Dealing with injury or loss stemming from electronic intrusion, or hacking, is already a concern by entities from small businesses to giant corporations.  And they can get insurance for such damage.

A growing reality, though rare now, is that auto insurers will be sorting out potential blame when hacking happens to cars and trucks — especially autonomous ones.  According to a reminder from Rand, a research and analysis agency, in the future, when cars can drive themselves, grand theft auto might involve a few keystrokes and a well-placed patch of bad computer code.  They also reiterate that assigning blame to the resulting loss may get complicated.

The topic reminded me of writing in 2015 that some expert hackers had scared the daylights out of a reporter riding in a Jeep they hacked.  They invaded the vehicle’s entertainment system remotely and fooled around with the air conditioning, radio, and wipers.  All the while, an image of the two schemers, Charlie Miller and Chris Valasek, showed on the digital screen.  They could control any competitor-monitored system on the vehicle, but did nothing too dangerous, finally cutting the transmission which rendered the Jeep powerless as the reporter steered to the highway’s shoulder.

Without a doubt, the hack points out that this can happen.  According to James Anderson, the director of the RAND Institute for Civil Justice and a coauthor of the study, “These are not likely events, and there are lots of engineers working to make them even less likely. But they’re not impossible. They will occur.”

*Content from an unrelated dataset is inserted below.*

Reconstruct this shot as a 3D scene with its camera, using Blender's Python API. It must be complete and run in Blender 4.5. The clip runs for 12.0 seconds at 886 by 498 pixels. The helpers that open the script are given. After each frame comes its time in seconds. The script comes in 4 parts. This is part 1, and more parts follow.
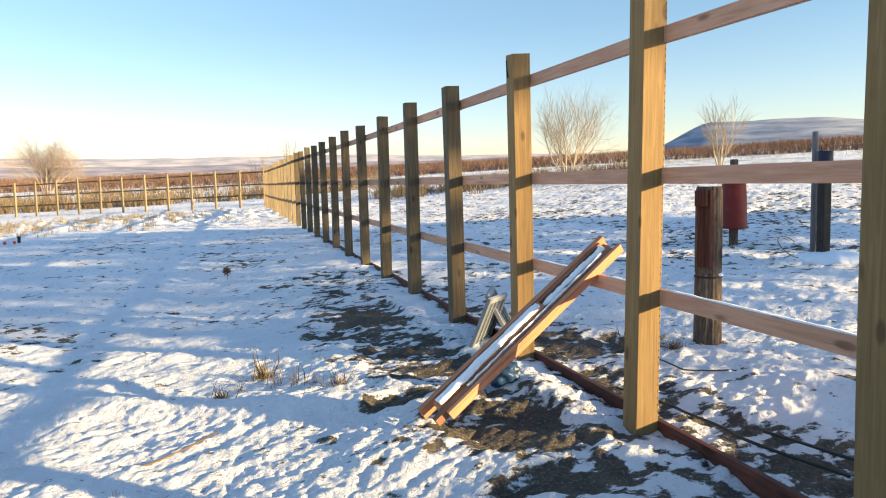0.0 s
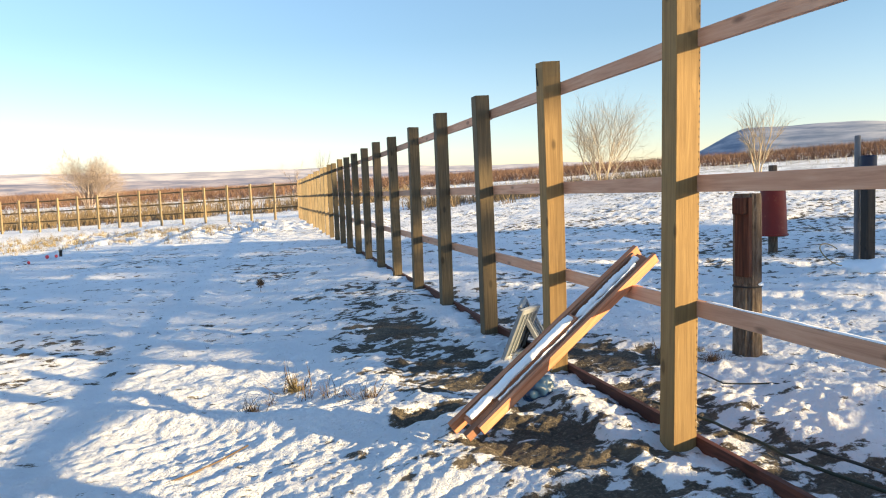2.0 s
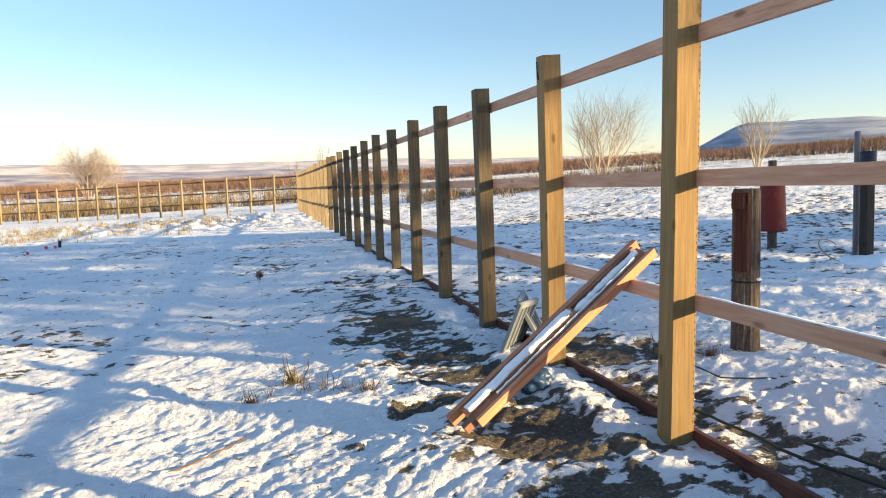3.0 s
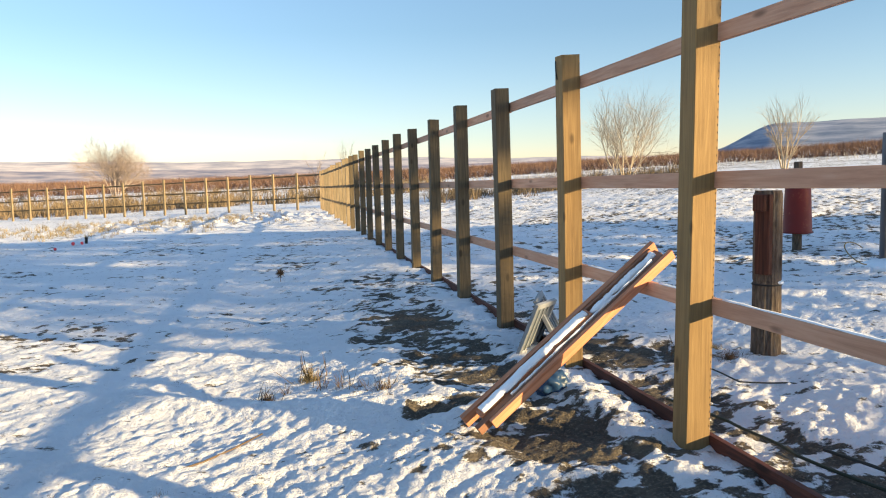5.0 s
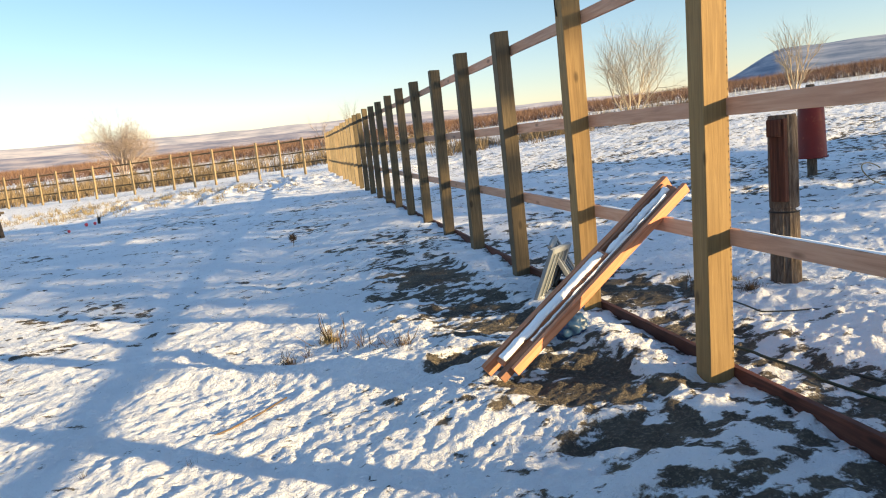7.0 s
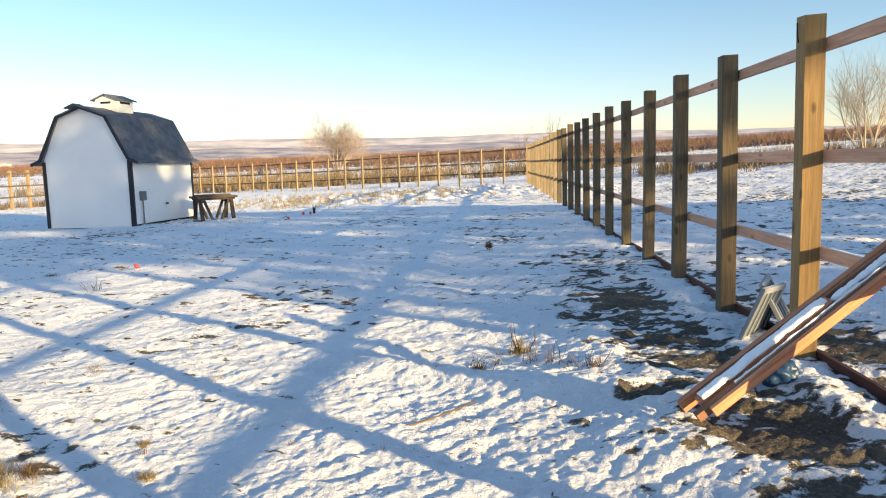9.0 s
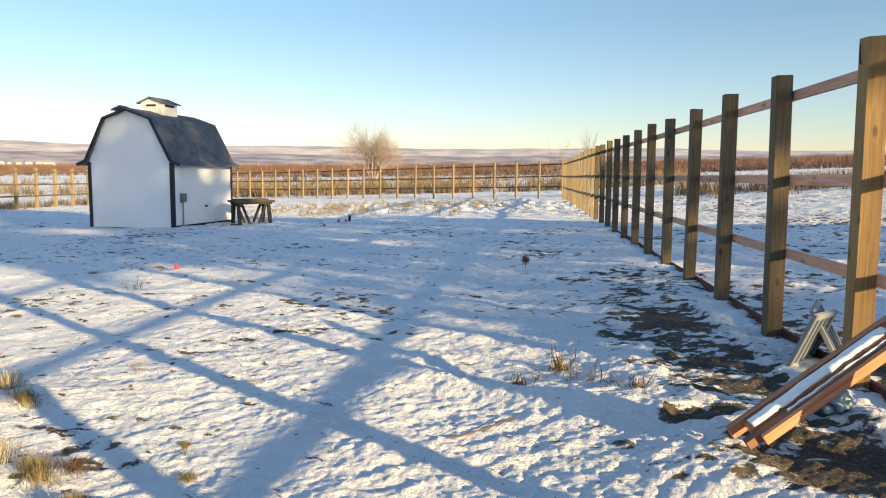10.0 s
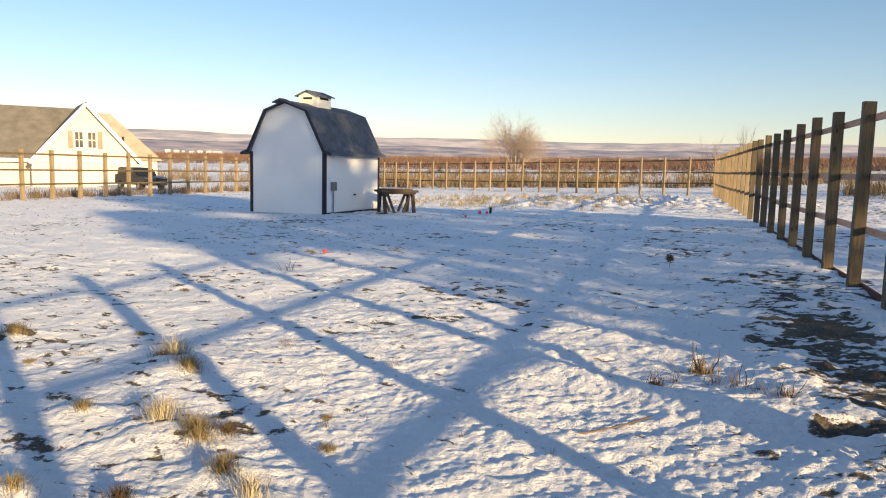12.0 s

Cars are becoming artificial intelligences on wheels, making them increasingly vulnerable to hack attacks, per a recent RAND report.  Potentially, billions of dollars ride on the question of who has the legal responsibility to keep hackers from grabbing the wheel or cutting the brakes.

Yes, who will be liable for the damages caused by a hacker with remote control of a two-ton vehicle?  Was it stolen due to manufacturer shortcomings?  Did the private or fleet owner fail to secure it in locked mode?  These are just a couple of the quandaries arising from both the loss by theft and the subsequent liability caused by misuse, crashing and death.

Anderson’s research looks at how courts might assign blame if a hacker taps into an autonomous vehicle and causes trouble.  In a nightmare scenario, a hacker might disable the brakes, commandeer the wheel, and steer the car into a collision.  But he or she could also steal personal information from a car’s driver logs or threaten to disable a car’s electronics if its owner doesn't pay a ransom.

“Think about the car of the future as, essentially, a laptop with an engine, wheels, and windshield wipers,” said Nahom Beyene, an engineer at RAND and coauthor of the study. “It’s going to be continually redesigned, revised, and updated.  It opens up a whole new dimension of vulnerability when the final product is almost to-be-determined.”

Federal, state and city governments might even be brought into a liability lawsuit for authorizing autonomous use. Not even half of the states have any laws on the books governing autonomous vehicles and the technology is too new for courts to have experience with it.

While we have no way of predicting the likelihood of such hacking attacks, indications are that the chance is not zero, and insurers will be monitoring the topic.